Can Illinois budget deficit be fixed with one simple tax?

2012-02-04T20:15:00Z Can Illinois budget deficit be fixed with one simple tax?By Matt Michiaels Medill News Service nwitimes.com
February 04, 2012 8:15 pm  • 

One-thousandth of 1 percent might not seem like a significant amount. But when it comes to paying off the massive budget deficit in Illinois, it could mean everything.

Paul Buchheit, a professor of economic inequality at DePaul University, says the state needs to implement a financial transaction tax to solve the current economic crisis.

Illinois has a $500 million budget deficit and a $9 billion backlog in unpaid bills. He estimates his proposal would bring in $10 billion.

Generally speaking, a financial transaction tax is a fee investors pay each time they trade stocks, options or other forms of securities. Under Buchheit's plan, the tax would target only Illinois' largest trading firms and not the average investor.

"All I'm proposing is a tiny tax, possibly one-thousandth of 1 percent on each transaction," Buchheit said. "It would only affect the highest-volume trades and computer-generated trades."

According to Buchheit, large corporations such as Chicago-based CME Group are accumulating enormous profits, while simultaneously receiving generous tax breaks.

"A middle-income mother who goes to the store to buy shoes for the kids pays a 10 percent tax in Chicago," he said. "If some high-flying financial type goes in to buy a financial instrument for the Chicago Mercantile Exchange, he'll pay zero percent tax. It's terribly unfair."

The CME Group, parent of the Chicago Board of Trade and Chicago Mercantile Exchange, reported earnings of $951.4 million in 2010, up 15 percent from its 2009 net income of $825.8 million. Separately, Gov. Pat Quinn signed an $85 million tax break for CME into law this past December.

Yet the CME Group fears the implementation of a financial transaction tax in Illinois would have extensive repercussions across the Land of Lincoln.

"A transaction tax on futures and options would not only be bad for business and commerce, it would also drive trading overseas or off-exchange — away from the best-regulated markets, into those with less regulation and transparency and more risk," said Michael Shore, associate director of corporate communications at CME Group.

Leading experts in the financial industry share similar doubts about the effectiveness of a financial transaction tax.

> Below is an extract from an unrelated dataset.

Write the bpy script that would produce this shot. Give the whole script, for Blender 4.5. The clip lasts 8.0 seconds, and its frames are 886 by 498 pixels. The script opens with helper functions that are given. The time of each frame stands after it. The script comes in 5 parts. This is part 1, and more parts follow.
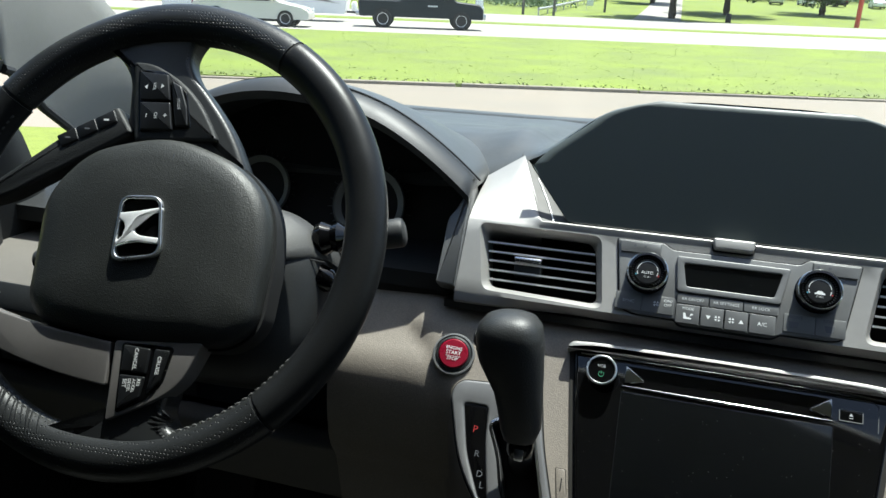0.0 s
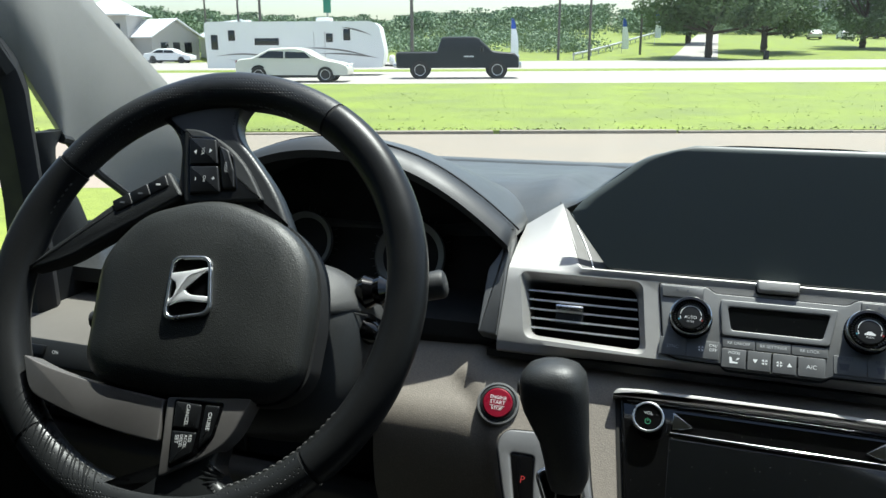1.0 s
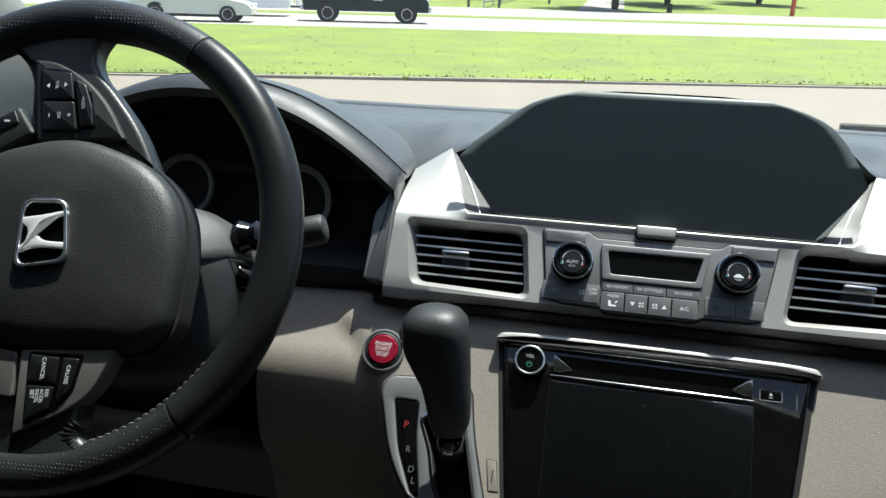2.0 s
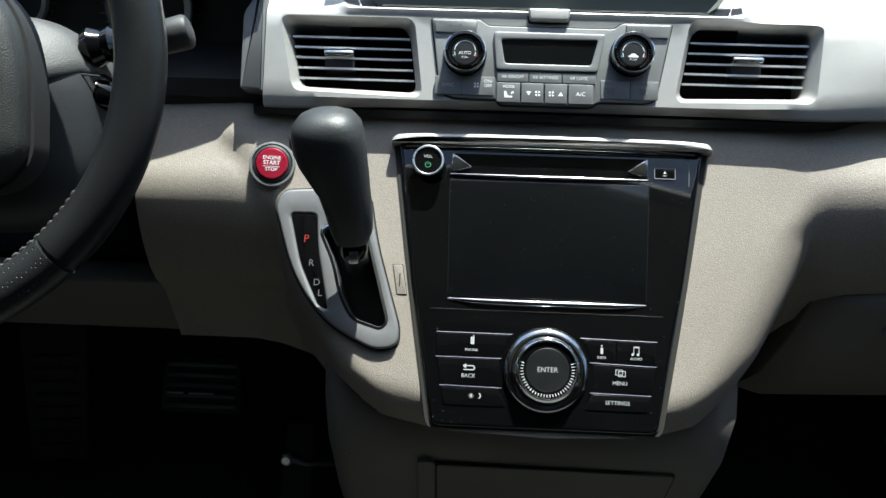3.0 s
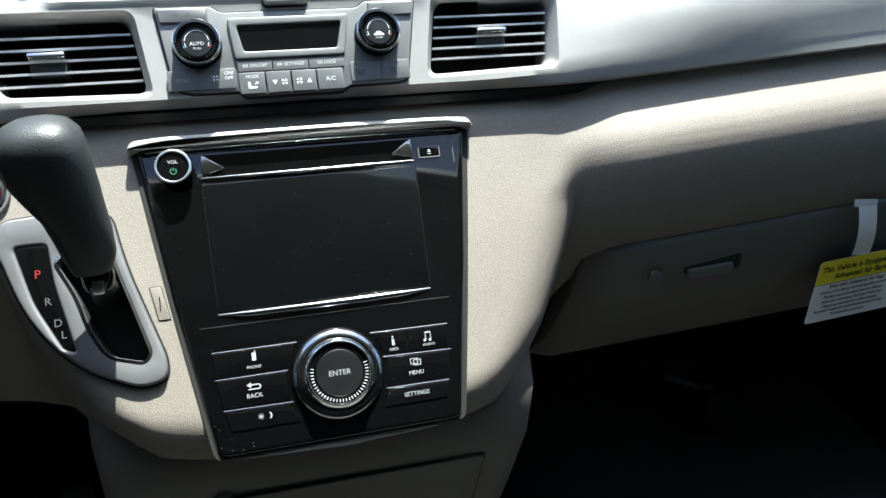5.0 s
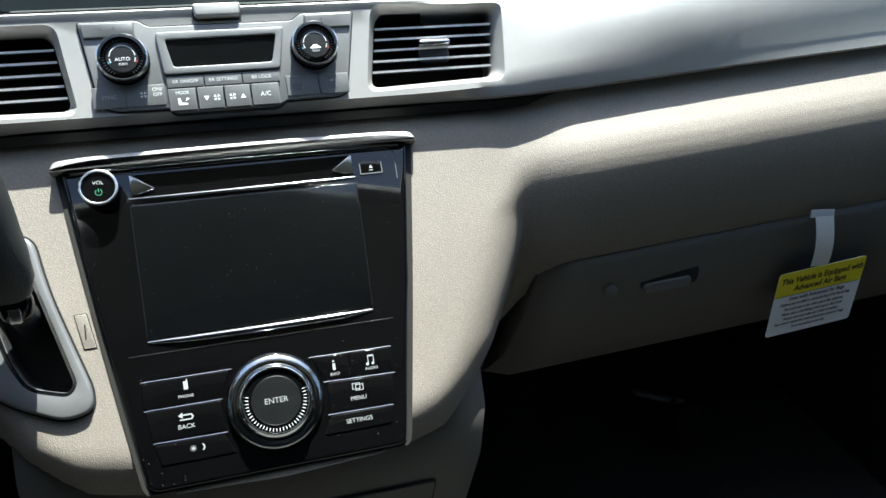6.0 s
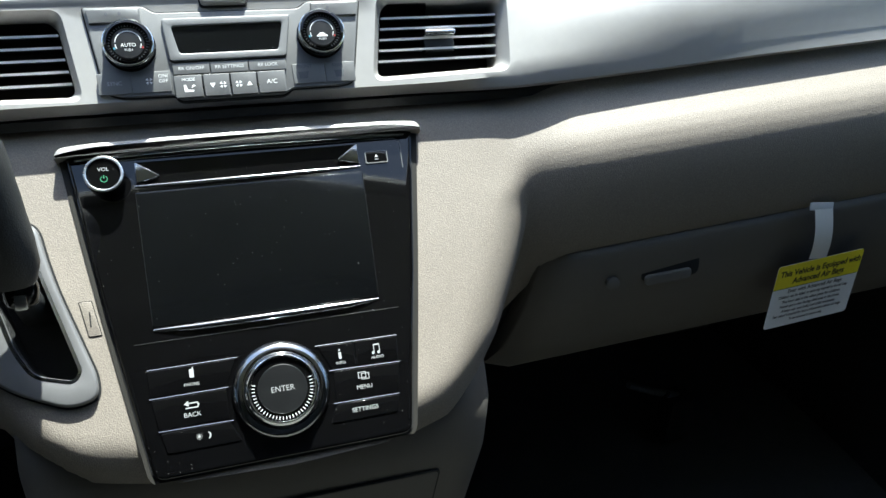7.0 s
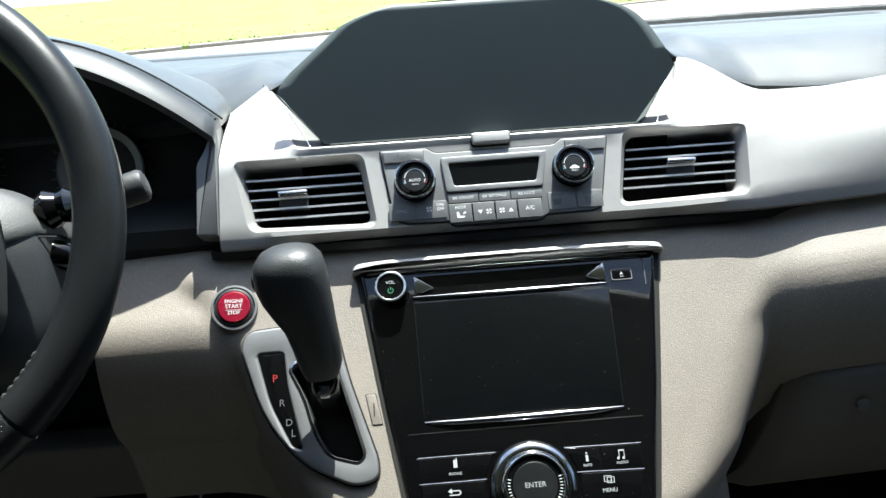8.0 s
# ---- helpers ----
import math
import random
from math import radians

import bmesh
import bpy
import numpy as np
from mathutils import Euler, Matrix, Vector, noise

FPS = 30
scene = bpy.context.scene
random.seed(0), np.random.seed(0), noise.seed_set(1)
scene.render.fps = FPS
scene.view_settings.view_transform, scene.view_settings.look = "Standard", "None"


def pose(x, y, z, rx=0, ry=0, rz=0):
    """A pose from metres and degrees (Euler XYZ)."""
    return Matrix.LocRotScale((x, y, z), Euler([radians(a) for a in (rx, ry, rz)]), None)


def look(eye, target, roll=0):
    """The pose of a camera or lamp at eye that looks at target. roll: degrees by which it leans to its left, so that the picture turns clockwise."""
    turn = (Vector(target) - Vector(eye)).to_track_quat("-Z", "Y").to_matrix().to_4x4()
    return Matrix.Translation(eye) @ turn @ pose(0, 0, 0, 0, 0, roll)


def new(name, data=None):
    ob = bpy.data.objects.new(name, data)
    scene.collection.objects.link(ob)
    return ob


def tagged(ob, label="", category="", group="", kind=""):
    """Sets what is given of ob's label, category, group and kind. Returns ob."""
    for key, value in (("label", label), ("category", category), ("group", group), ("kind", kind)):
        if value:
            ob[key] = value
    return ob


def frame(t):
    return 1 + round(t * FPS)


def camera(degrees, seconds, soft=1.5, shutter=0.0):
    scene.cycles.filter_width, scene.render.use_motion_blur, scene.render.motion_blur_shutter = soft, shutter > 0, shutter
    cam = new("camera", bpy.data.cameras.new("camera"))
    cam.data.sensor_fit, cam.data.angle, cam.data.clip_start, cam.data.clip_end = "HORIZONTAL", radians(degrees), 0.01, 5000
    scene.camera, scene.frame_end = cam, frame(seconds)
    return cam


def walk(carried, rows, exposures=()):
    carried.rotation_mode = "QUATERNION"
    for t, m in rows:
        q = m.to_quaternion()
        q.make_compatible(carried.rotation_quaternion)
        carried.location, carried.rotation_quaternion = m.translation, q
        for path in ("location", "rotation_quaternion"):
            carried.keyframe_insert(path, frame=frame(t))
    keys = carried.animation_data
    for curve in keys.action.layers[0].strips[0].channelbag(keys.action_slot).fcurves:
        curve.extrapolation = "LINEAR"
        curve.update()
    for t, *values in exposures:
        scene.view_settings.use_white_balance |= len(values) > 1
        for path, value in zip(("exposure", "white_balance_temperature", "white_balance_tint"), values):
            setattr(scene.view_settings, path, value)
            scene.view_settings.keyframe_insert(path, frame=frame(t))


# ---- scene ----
# camera and its walk
cam = camera(60.3, 8.0, soft=1.5)
EXPOSURES = [(0.0, 1.12, 6400, 7), (0.5, 1.15, 6400, 7), (1.0, 1.02, 6400, 7), (2.4, 1.12, 6400, 7), (3.0, 1.78, 6350, 7), (3.5, 2.2, 6300, 7), (4.0, 2.32, 6300, 7), (4.5, 2.32, 6300, 7), (5.0, 2.2, 6300, 7), (6.5, 2.1, 6300, 7), (7.5, 2.16, 6300, 7), (8.0, 2.0, 6350, 8)]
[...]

"Imposing a tax on financial transactions is generally a bad idea," said Jonathan Brogaard, associate professor of finance at the University of Washington. "It hurts both liquidity and price discovery."

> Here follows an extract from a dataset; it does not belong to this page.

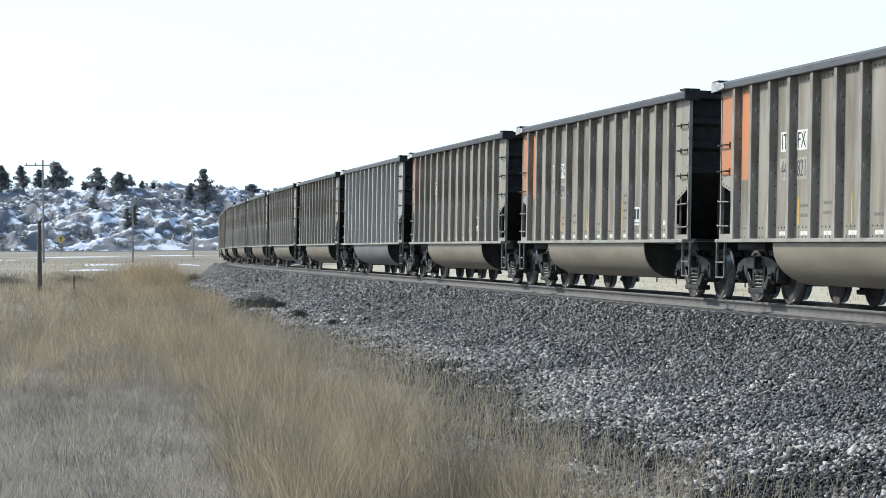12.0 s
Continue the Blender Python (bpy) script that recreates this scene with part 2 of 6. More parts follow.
def spun(bm, outline, n=24, centre=(0, 0, 0)):
    """An outline of (radius, y) spun round the y axis."""
    rings = [[bm.verts.new((centre[0] + r * math.cos(k * math.tau / n), centre[1] + y, centre[2] + r * math.sin(k * math.tau / n))) for k in range(n)] for r, y in outline]
    for q, w in zip(rings, rings[1:]):
        for k in range(n):
            bm.faces.new((q[k], q[(k + 1) % n], w[(k + 1) % n], w[k]))
    for ring in (rings[0], rings[-1]):
        bm.faces.new(ring)


def bevelled(bm, width=0.015, segments=1):
    bmesh.ops.recalc_face_normals(bm, faces=bm.faces)
    edges = [e for e in bm.edges if len(e.link_faces) == 2 and e.calc_face_angle(0) > 0.6]
    bmesh.ops.bevel(bm, geom=edges, offset=width, segments=segments, affect="EDGES", clamp_overlap=True)


MESHES = {}


def mesh(key, build, *materials, bevel=0.0, smooth=False):
    """The mesh of that key, built once by build(bm)."""
    if key not in MESHES:
        bm = bmesh.new()
        build(bm)
        if bevel:
            bevelled(bm, bevel)
        bmesh.ops.recalc_face_normals(bm, faces=bm.faces)
        me = bpy.data.meshes.new(key)
        bm.to_mesh(me)
        bm.free()
        for m in materials:
            me.materials.append(m)
        if smooth:
            me.shade_smooth()
            me.set_sharp_from_angle(angle=radians(38))
        MESHES[key] = me
    return MESHES[key]


def part(name, data, parent, place=None, label=""):
    ob = new(name, data)
    ob.parent = parent
    if place is not None:
        ob.matrix_basis = place
    return tagged(ob, label)


def thing(name, label, category, group="", kind=""):
    ob = new(name)
    ob.empty_display_size = 0.2
    return tagged(ob, label, category, group, kind)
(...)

"Futures trading started in Chicago because of its proximity to many of the commodities it was trading. Proximity to the underlying asset no longer matters. Firms and exchanges will simply relocate if their cost of doing business rises enough in Illinois compared with other states," he said.

David Mirza, an economics professor at Loyola University Chicago, said history proves the tax plan lacks viability.

"It would absolutely never happen," Mirza said. "Years ago, Mayor Daley decided to place a tax on each transaction. It took him about three days to eliminate that tax because the Board of Trade and banks in Illinois said they would move."

Despite his critics, Buchheit plans on continuing his more than yearlong research on the topic. He has been working closely with organizations such as Pay Up Now and Move the Money Chicago to help conjure up support for his proposal around city neighborhoods.

"People are hanging onto these old theories that the free market should have free rein," Buchheit said. "The CME Group handles about three billion annual contracts worth well over $1 quadrillion. One-thousandth of 1 percent of that would pay off the total budget deficit of Illinois. It's just an unbelievable fact that people don't realize."